The world's languages differ to the point of inscrutability. Knowing the English word "duck" doesn't help you guess the French "canard" or Japanese "ahiru." But there are commonalities hidden beneath the superficial differences. For instance, human languages tend to have parts of speech (like nouns and verbs). They tend to have ways to embed propositions in other ones. ("John knows that Mary thinks that Paul embeds propositions in other ones.") And so on. But why?
An influential and appealing explanation is known as Universal Grammar: core commonalities across languages exist because they are part of our genetic endowment. On this view, humans are born with an innate predisposition to develop languages with very specific properties. Infants expect to learn a language that has nouns and verbs, that has sentences with embedded propositions, and so on.
This could explain not only why languages are similar but also what it is to be uniquely human and indeed how children acquire their native language. It may also seem intuitively plausible, especially to people who speak several languages: If English (and Spanish… and French!) have nouns and verbs, why wouldn't every language? To date, Universal Grammar remains one of the most visible products of the field of Linguistics—the one minimally counterintuitive bit that former students often retain from an introductory Linguistics class.
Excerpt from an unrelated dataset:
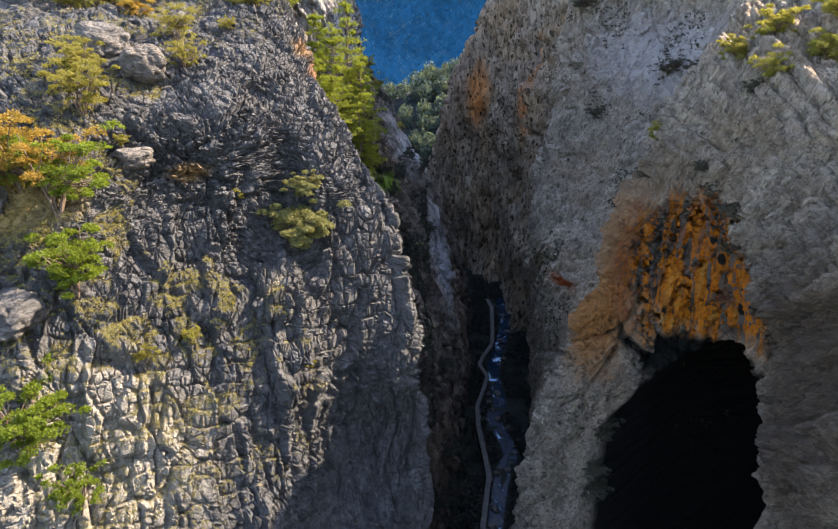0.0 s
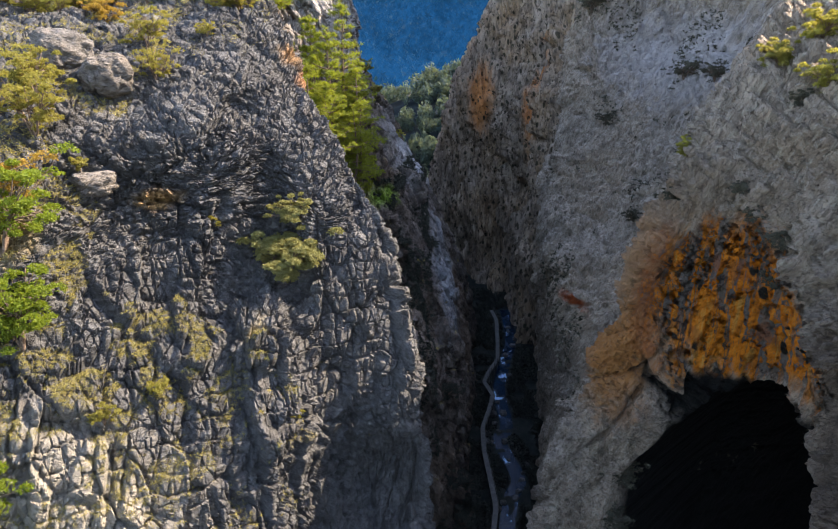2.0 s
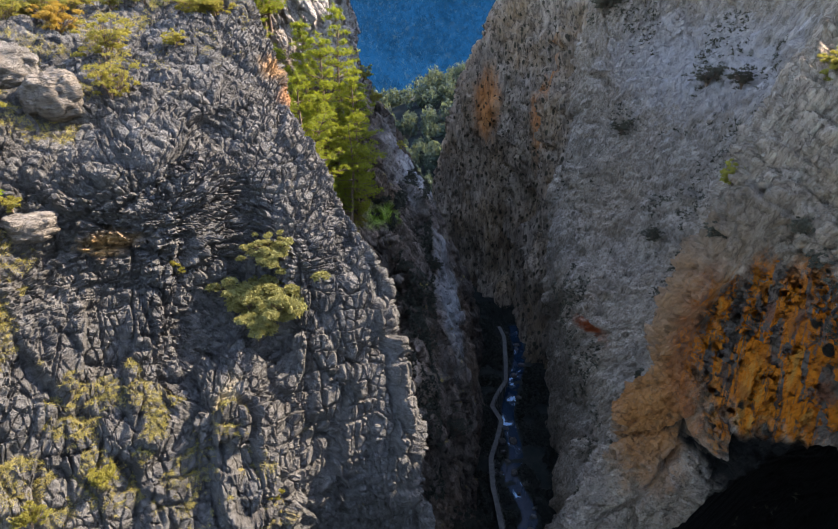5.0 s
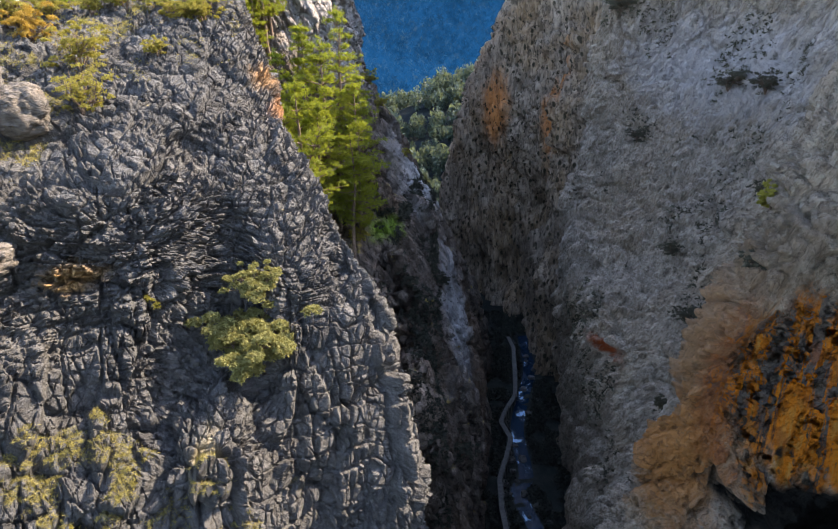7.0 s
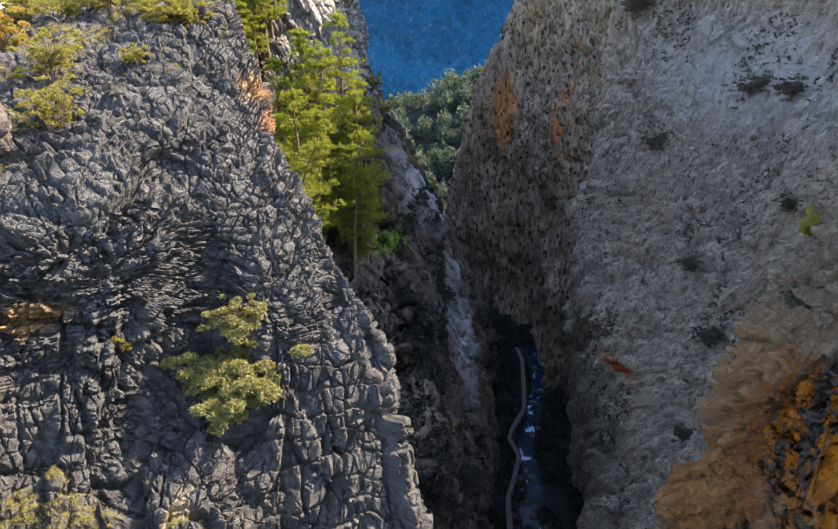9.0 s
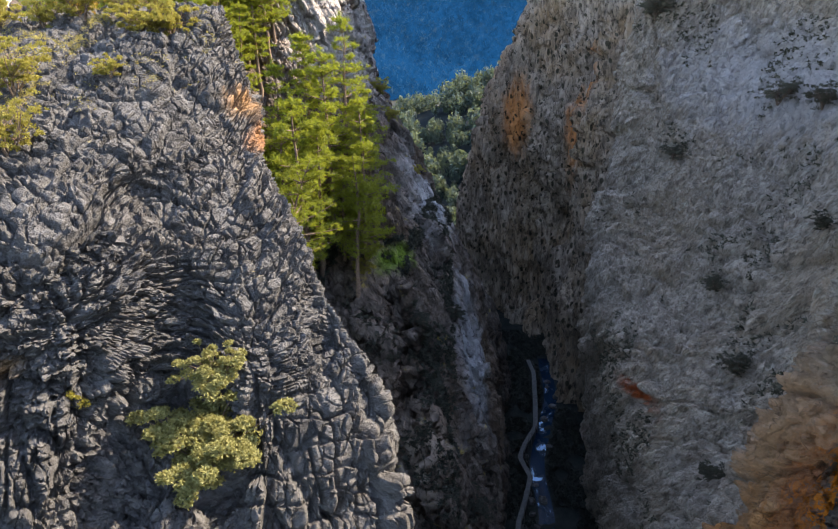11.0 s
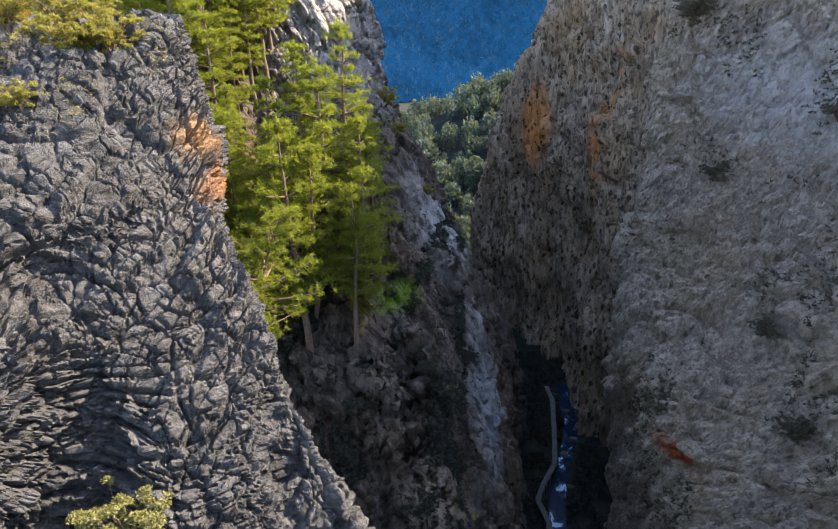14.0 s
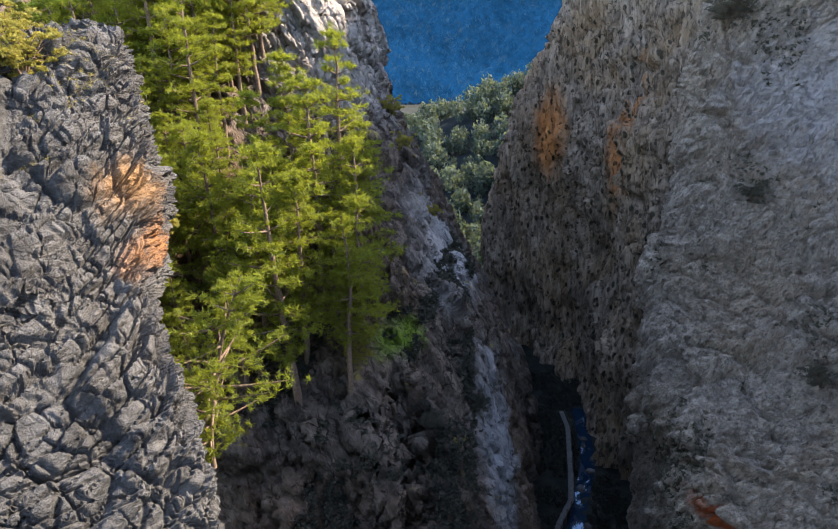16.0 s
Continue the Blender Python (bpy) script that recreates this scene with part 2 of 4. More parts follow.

But evidence has not been kind to Universal Grammar. Over the years, field linguists (they're like field biologists with really good microphones) have reported that languages are much more diverse than originally thought. Not all languages have nouns and verbs. Nor do all languages let you embed propositions in others. And so it has gone for basically every proposed universal linguistic feature. The empirical foundation has crumbled out from under Universal Grammar. We thought that there might be universals that all languages share and we sought to explain them on the basis of innate biases. But as the purportedly universal features have revealed themselves to be nothing of the sort, the need to explain them in categorical terms has evaporated. As a result, what can plausibly make up the content of Universal Grammar has become progressively more and more modest over time. At present, there's evidence that nothing but perhaps the most general computational principles are part of our innate language-specific human endowment.
So it's time to retire Universal Grammar. It had a good run, but there's nothing much it can bring us now in terms of what we want to know about human language. It can't reveal much about how language develops in children—how they learn to articulate sounds, to infer the meanings of words, to put together words into sentences, to infer emotions and mental states from what people say, and so on. And the same is true for questions about how humans have evolved or how we differ from other animals. There are ways in which humans are unique in the animal kingdom and a science of language ought to be trying to understand these. But again Universal Grammar, gutted by evidence as it has been, will not help much.
Of course, it remains important and interesting to ask what commonalities, superficial and substantial, tie together the world's languages. There may be hints there about how human language evolved and how it develops. But to ignore its diversity is to set aside the most informative dimension of language.